DO THIS: Transcribe all of the material below word for word and leave out its pictures.

RAW DATA:
>> Begin

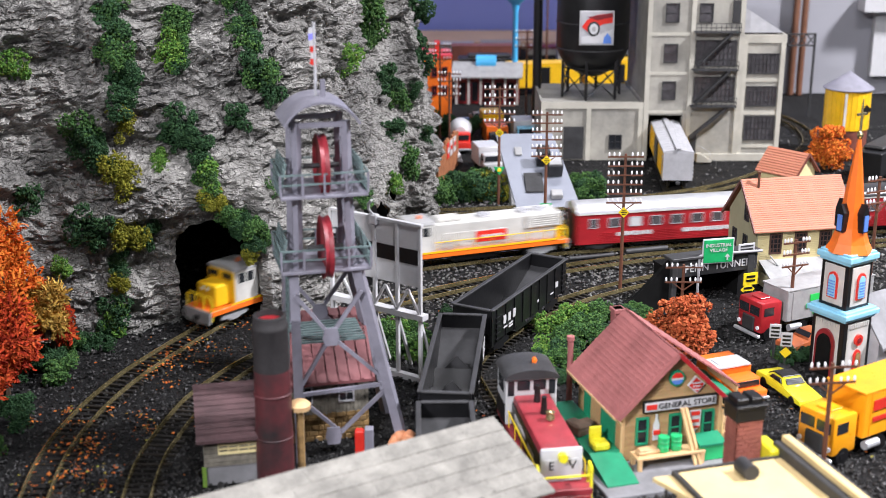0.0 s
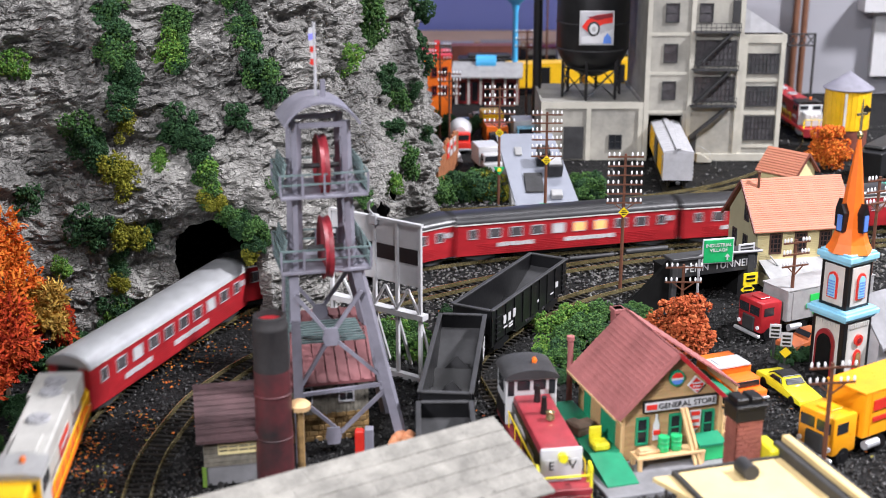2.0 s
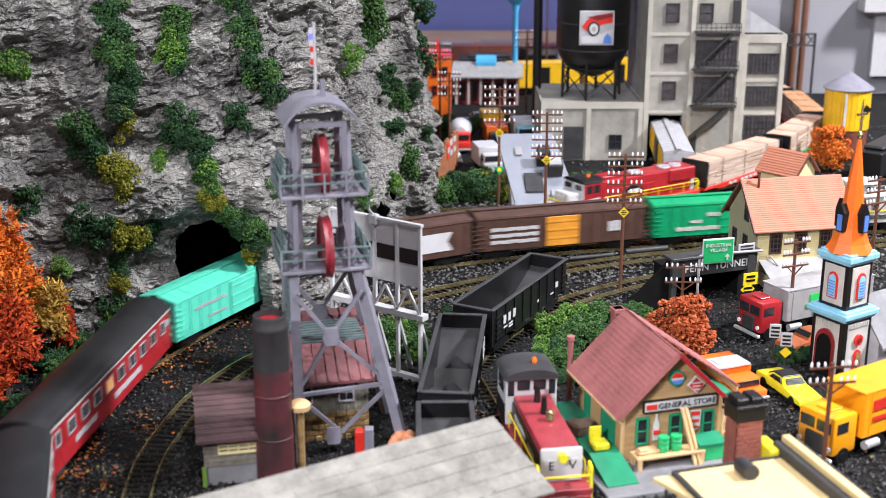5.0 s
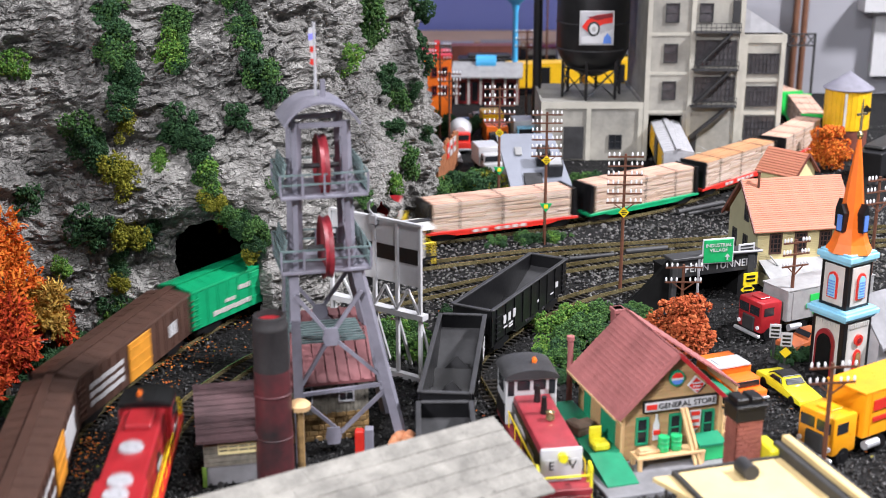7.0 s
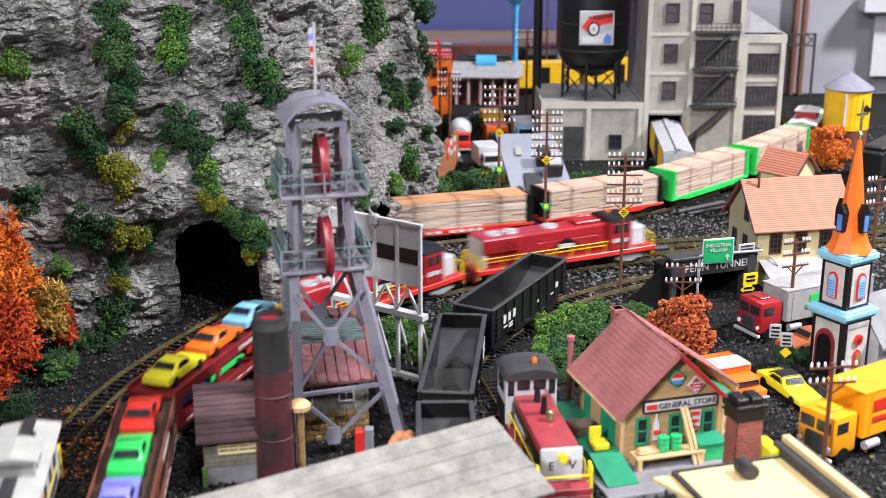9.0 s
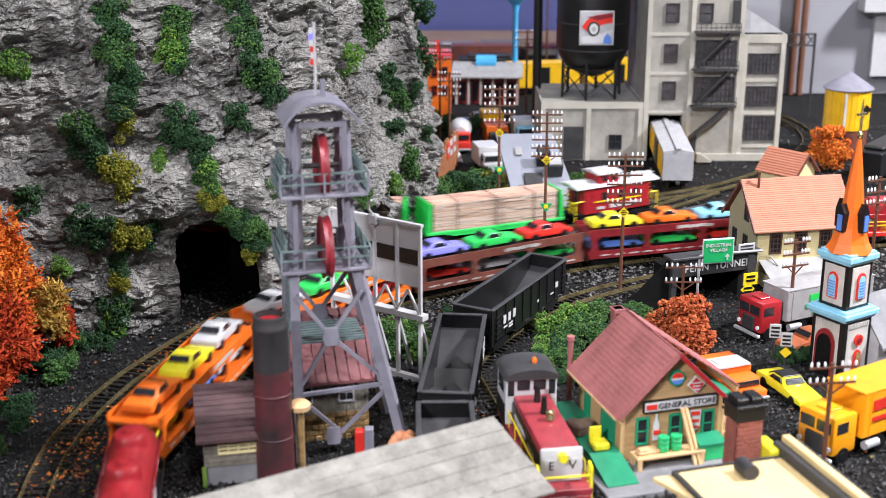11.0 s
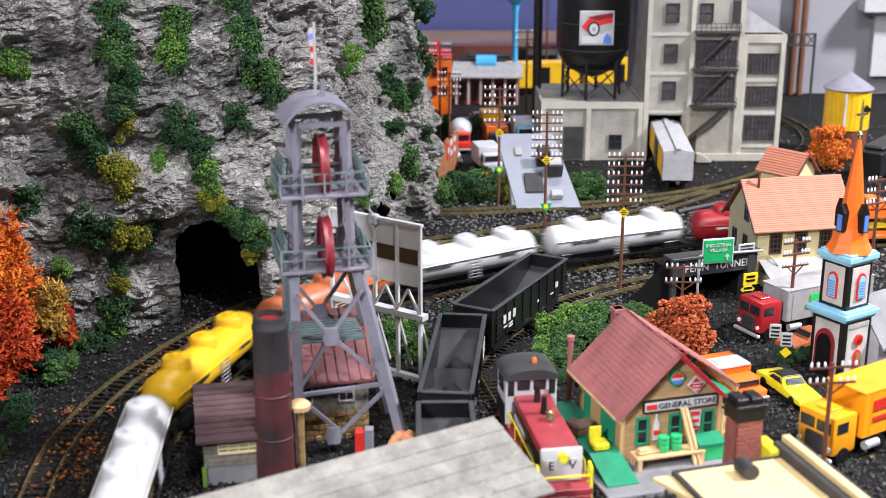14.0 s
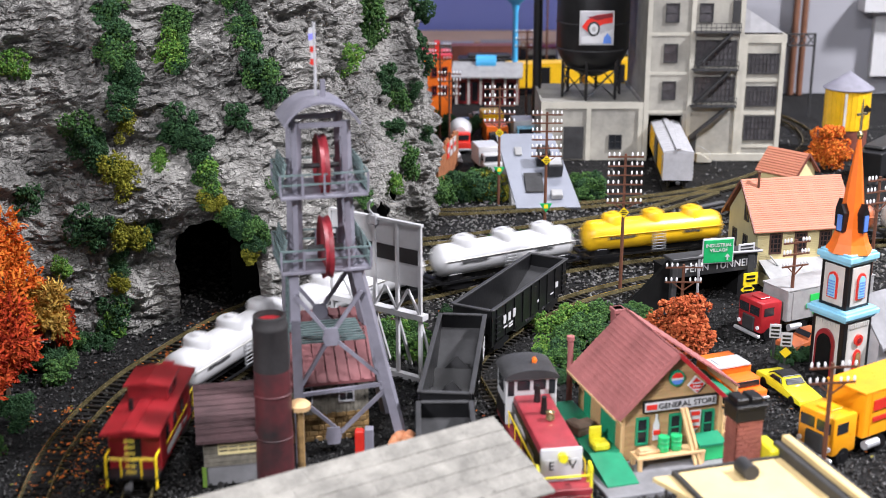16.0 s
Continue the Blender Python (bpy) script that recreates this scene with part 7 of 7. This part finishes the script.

>> End

FINAL RESULT:
0.0 s
2.0 s
5.0 s
7.0 s
9.0 s
11.0 s
14.0 s
16.0 s
Continue the Blender Python (bpy) script that recreates this scene with part 7 of 7. This part finishes the script.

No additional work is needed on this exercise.